“Beware the hobby that eats.”-Benjamin Franklin 

For many modern circus performers the ‘career’ starts out as a hobby; An interesting and enjoyable way to spend a few hours a week. Over time the passion and obsession creeps in and before you know it you’re filling in your first self-employed tax return and cursing the day you passed on a ‘proper job’.

I’ve never really thought about the transition from hobbyist to professional. I’m sure for some there comes a time when they say “right I’m going to make my living from this”, and go on to do so. But for must of us it’s a gradual incline (or decline depending on how things are going!) which we hardly notice.

Occasionally important choices will come our way and remind us that this is more than ‘just a hobby’. Whether it’s applying for circus school, dealing with a serious injury or taking a 12 month contract away from home these difficult choices are not often faced by a hobbyist.

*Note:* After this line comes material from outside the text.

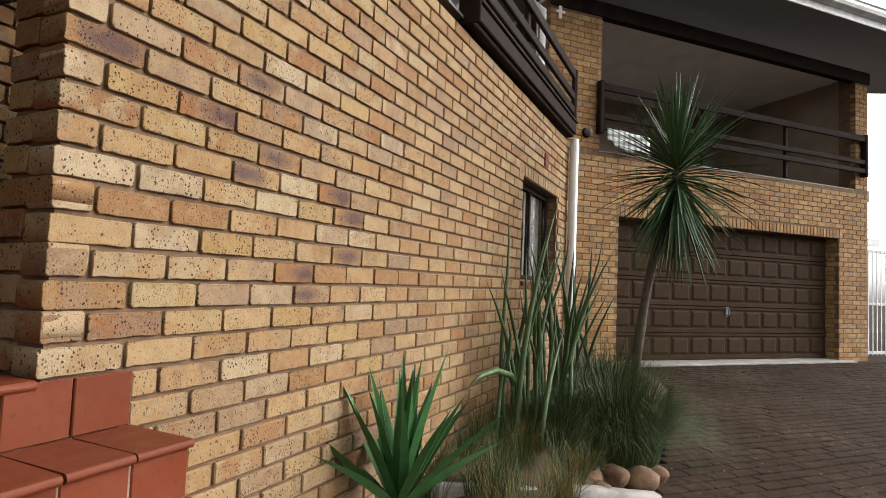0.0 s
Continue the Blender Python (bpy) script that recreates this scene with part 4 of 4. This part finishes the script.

I believe a hobby can (and should) be almost always ‘fun’ but a career is (and should be) challenging.

Does trying to pries a living from an ex-hobby take the enjoyment out of the work? Possibly. From my own standpoint I still love playing with objects, getting on stage, sharing the few good ideas I have with the world and getting a reaction and connection with an audience. I hope that if there comes a time when I don’t enjoy performing then I will change what/how I do it or move onto a new profession.

I still have to pinch myself from time to time, remind myself that I survive and even thrive (at times!) thanks to my hobby, my chosen profession.

Are there times you regret being a professional, do you aspire to be one or think your passion is best kept as a hobby? Love to hear from you on this one…

“I don’t enjoy it… (but) it’s a good career”

Just linking this up here, an article about young Las Vegas juggler Ty Tojo (“Fifield”): stepson (and student) of the great Dick Franco.


What I find of particular note is the following quote:
“I’m proud of it,” Fifield said of his juggling skills. “But I don’t enjoy it. It’s a good career, though.”